Entries with animation source code

_ _ _ _ _

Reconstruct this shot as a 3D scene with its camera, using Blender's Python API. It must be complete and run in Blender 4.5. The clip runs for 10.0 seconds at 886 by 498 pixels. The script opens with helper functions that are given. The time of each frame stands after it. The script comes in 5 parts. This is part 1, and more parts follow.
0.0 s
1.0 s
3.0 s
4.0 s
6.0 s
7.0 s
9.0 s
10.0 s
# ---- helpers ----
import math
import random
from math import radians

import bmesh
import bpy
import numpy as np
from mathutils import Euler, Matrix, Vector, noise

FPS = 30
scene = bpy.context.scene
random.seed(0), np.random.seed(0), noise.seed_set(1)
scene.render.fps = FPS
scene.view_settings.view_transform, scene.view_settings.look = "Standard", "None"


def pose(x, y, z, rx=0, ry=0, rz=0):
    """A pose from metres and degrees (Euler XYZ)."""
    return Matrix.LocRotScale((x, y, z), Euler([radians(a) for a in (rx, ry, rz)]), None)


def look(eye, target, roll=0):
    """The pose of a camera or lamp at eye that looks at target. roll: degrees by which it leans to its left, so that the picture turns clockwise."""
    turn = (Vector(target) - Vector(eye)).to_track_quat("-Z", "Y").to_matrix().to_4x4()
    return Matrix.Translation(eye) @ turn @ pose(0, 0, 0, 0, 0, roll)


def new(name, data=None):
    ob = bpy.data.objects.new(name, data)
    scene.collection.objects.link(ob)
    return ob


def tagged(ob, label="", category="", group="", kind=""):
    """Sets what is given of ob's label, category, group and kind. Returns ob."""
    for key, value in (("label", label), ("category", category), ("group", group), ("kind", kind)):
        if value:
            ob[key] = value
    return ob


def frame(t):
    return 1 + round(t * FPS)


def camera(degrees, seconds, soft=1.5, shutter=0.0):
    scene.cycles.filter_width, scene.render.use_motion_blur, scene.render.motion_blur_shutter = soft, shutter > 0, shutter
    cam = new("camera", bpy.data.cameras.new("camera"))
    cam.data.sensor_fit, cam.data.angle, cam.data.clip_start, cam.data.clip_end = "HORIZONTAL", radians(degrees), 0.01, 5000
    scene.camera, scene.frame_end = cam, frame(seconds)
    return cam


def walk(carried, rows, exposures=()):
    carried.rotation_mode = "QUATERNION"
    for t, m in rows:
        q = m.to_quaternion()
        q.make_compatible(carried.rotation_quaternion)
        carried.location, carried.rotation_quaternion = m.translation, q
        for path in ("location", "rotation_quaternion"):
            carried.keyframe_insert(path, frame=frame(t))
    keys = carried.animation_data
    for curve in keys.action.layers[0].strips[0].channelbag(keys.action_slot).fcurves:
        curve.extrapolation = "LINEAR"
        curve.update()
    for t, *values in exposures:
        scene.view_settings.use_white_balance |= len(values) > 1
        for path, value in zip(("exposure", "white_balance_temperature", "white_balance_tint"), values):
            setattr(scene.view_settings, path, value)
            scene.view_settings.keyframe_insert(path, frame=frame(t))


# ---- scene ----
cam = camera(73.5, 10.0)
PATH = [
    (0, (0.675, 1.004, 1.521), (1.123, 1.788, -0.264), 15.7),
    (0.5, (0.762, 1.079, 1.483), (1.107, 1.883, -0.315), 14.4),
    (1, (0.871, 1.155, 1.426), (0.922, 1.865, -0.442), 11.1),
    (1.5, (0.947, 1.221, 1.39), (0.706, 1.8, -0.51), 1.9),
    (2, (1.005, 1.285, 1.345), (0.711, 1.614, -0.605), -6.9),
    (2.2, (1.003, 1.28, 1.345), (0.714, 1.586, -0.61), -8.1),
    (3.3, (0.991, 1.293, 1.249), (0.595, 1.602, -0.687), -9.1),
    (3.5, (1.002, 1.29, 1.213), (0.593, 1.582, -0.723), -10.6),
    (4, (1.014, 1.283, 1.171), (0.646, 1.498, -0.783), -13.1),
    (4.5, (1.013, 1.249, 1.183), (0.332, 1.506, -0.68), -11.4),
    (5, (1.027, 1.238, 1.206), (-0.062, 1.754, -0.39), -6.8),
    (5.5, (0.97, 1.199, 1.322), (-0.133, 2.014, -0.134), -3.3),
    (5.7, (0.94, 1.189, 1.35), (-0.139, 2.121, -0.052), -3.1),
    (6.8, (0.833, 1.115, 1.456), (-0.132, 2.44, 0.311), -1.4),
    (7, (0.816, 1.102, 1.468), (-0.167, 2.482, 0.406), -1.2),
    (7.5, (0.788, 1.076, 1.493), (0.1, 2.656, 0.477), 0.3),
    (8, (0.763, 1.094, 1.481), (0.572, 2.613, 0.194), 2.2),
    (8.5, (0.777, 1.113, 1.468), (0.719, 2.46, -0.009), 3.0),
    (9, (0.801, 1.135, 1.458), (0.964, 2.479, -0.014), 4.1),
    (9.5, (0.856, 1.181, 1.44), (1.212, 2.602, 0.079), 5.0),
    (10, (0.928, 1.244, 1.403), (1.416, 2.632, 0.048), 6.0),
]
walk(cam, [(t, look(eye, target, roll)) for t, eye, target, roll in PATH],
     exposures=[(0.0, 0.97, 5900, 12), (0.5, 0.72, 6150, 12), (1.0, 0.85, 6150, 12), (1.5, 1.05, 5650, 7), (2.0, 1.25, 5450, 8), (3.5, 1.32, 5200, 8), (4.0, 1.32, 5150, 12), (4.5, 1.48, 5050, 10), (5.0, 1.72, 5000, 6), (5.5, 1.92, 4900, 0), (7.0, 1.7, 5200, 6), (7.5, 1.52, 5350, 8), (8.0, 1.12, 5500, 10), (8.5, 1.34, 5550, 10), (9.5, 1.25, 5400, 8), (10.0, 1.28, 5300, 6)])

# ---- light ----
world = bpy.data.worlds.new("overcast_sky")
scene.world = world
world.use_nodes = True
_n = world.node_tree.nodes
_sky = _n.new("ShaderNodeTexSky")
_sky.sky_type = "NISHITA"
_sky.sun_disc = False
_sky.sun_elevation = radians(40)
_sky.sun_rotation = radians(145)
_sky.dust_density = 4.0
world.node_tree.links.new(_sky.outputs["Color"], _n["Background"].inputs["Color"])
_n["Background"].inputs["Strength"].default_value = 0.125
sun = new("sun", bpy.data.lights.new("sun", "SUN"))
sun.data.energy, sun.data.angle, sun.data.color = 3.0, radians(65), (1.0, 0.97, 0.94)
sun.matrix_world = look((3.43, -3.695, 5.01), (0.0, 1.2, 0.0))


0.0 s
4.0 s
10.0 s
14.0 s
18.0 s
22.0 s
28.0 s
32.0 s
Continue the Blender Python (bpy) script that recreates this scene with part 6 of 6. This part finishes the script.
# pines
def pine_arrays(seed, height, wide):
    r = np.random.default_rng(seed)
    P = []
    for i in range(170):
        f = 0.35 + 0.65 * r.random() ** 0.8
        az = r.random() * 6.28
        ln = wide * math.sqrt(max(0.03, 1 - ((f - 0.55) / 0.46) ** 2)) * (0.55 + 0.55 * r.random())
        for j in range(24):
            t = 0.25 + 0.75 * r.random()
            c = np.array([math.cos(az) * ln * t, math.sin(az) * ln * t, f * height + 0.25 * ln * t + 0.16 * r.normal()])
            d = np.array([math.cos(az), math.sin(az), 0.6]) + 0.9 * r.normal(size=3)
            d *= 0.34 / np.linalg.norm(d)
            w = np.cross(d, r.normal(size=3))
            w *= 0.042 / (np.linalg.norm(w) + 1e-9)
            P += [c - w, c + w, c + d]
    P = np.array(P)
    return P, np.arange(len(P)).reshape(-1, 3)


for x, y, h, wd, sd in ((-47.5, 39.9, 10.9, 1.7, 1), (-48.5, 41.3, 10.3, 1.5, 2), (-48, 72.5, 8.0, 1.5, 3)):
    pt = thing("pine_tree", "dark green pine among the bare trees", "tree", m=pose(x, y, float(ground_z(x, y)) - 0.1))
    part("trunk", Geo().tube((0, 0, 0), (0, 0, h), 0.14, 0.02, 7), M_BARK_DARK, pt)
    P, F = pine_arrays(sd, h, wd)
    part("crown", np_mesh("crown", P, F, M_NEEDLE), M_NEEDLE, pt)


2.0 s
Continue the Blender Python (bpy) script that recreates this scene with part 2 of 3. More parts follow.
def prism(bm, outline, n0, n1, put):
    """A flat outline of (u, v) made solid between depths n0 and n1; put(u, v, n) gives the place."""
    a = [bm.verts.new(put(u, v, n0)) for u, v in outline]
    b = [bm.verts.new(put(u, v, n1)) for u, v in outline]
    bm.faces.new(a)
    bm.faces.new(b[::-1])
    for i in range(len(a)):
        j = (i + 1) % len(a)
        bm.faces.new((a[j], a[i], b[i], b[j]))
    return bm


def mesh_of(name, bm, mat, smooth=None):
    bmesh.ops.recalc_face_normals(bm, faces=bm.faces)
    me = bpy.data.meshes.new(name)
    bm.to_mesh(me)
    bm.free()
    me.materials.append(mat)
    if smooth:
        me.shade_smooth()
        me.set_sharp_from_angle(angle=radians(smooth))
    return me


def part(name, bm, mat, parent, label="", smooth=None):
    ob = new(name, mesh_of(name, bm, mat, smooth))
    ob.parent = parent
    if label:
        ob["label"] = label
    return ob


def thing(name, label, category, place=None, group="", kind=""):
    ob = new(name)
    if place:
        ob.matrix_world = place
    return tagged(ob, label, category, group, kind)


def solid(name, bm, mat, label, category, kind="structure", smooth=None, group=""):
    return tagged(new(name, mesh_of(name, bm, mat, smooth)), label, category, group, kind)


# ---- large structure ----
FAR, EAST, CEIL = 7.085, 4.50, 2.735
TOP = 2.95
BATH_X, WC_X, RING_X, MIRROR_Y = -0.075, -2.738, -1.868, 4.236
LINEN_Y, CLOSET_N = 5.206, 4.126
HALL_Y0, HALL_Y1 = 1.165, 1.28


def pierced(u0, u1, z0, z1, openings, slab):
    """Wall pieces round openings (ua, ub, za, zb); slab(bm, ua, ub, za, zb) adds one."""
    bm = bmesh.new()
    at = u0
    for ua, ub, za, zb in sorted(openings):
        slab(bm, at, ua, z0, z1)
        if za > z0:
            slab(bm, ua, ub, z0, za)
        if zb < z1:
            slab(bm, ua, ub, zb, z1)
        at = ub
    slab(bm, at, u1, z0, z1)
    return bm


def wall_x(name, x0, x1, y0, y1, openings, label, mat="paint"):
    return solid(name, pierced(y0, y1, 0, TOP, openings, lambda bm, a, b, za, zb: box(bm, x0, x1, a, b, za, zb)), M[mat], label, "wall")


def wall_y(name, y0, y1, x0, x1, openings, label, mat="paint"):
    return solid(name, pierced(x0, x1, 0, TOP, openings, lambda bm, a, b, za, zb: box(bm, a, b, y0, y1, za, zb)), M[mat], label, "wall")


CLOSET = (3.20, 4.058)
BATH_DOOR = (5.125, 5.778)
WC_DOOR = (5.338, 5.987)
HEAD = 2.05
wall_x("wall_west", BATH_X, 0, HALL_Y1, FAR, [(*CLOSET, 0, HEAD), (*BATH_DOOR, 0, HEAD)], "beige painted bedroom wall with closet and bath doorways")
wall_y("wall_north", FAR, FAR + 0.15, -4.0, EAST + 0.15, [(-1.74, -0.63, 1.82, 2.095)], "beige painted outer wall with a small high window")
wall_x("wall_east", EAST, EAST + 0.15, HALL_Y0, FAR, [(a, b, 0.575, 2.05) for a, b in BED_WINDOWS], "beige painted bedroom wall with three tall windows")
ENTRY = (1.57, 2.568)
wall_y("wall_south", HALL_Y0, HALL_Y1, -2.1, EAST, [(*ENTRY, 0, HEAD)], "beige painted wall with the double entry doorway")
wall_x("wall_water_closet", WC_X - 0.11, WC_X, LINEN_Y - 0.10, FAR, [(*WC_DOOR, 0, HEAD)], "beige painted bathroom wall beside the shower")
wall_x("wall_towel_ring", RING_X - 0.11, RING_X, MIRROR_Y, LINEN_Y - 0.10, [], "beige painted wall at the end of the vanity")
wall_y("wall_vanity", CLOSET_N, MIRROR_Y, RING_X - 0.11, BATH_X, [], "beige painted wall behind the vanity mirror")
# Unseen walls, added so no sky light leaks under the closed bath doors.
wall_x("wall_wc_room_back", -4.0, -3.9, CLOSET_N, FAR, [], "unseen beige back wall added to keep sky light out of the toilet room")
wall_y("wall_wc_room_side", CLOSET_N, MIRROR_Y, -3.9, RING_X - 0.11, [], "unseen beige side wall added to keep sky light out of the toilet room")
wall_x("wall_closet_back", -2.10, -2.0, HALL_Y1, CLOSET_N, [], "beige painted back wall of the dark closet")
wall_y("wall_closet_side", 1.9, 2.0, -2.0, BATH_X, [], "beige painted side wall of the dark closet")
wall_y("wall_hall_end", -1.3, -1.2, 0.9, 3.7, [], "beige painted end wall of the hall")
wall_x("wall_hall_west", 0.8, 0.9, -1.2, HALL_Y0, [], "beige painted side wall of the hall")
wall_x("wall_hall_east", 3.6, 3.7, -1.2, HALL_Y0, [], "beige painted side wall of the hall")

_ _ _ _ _

:: WHAT TO PRODUCE ::
Starting at the line that contains "scene = bpy.context.scene", set down every line up to and including the line that contains "for curve in", exactly as given, and no other line.

:: ANSWER TO THE PROBLEM ::
scene = bpy.context.scene
random.seed(0), np.random.seed(0), noise.seed_set(1)
scene.render.fps = FPS
scene.view_settings.view_transform, scene.view_settings.look = "Standard", "None"


def pose(x, y, z, rx=0, ry=0, rz=0):
    """A pose from metres and degrees (Euler XYZ)."""
    return Matrix.LocRotScale((x, y, z), Euler([radians(a) for a in (rx, ry, rz)]), None)


def look(eye, target, roll=0):
    """The pose of a camera or lamp at eye that looks at target. roll: degrees by which it leans to its left, so that the picture turns clockwise."""
    turn = (Vector(target) - Vector(eye)).to_track_quat("-Z", "Y").to_matrix().to_4x4()
    return Matrix.Translation(eye) @ turn @ pose(0, 0, 0, 0, 0, roll)


def new(name, data=None):
    ob = bpy.data.objects.new(name, data)
    scene.collection.objects.link(ob)
    return ob


def tagged(ob, label="", category="", group="", kind=""):
    """Sets what is given of ob's label, category, group and kind. Returns ob."""
    for key, value in (("label", label), ("category", category), ("group", group), ("kind", kind)):
        if value:
            ob[key] = value
    return ob


def frame(t):
    return 1 + round(t * FPS)


def camera(degrees, seconds, soft=1.5, shutter=0.0):
    scene.cycles.filter_width, scene.render.use_motion_blur, scene.render.motion_blur_shutter = soft, shutter > 0, shutter
    cam = new("camera", bpy.data.cameras.new("camera"))
    cam.data.sensor_fit, cam.data.angle, cam.data.clip_start, cam.data.clip_end = "HORIZONTAL", radians(degrees), 0.01, 5000
    scene.camera, scene.frame_end = cam, frame(seconds)
    return cam


def walk(carried, rows, exposures=()):
    carried.rotation_mode = "QUATERNION"
    for t, m in rows:
        q = m.to_quaternion()
        q.make_compatible(carried.rotation_quaternion)
        carried.location, carried.rotation_quaternion = m.translation, q
        for path in ("location", "rotation_quaternion"):
            carried.keyframe_insert(path, frame=frame(t))
    keys = carried.animation_data
    for curve in keys.action.layers[0].strips[0].channelbag(keys.action_slot).fcurves:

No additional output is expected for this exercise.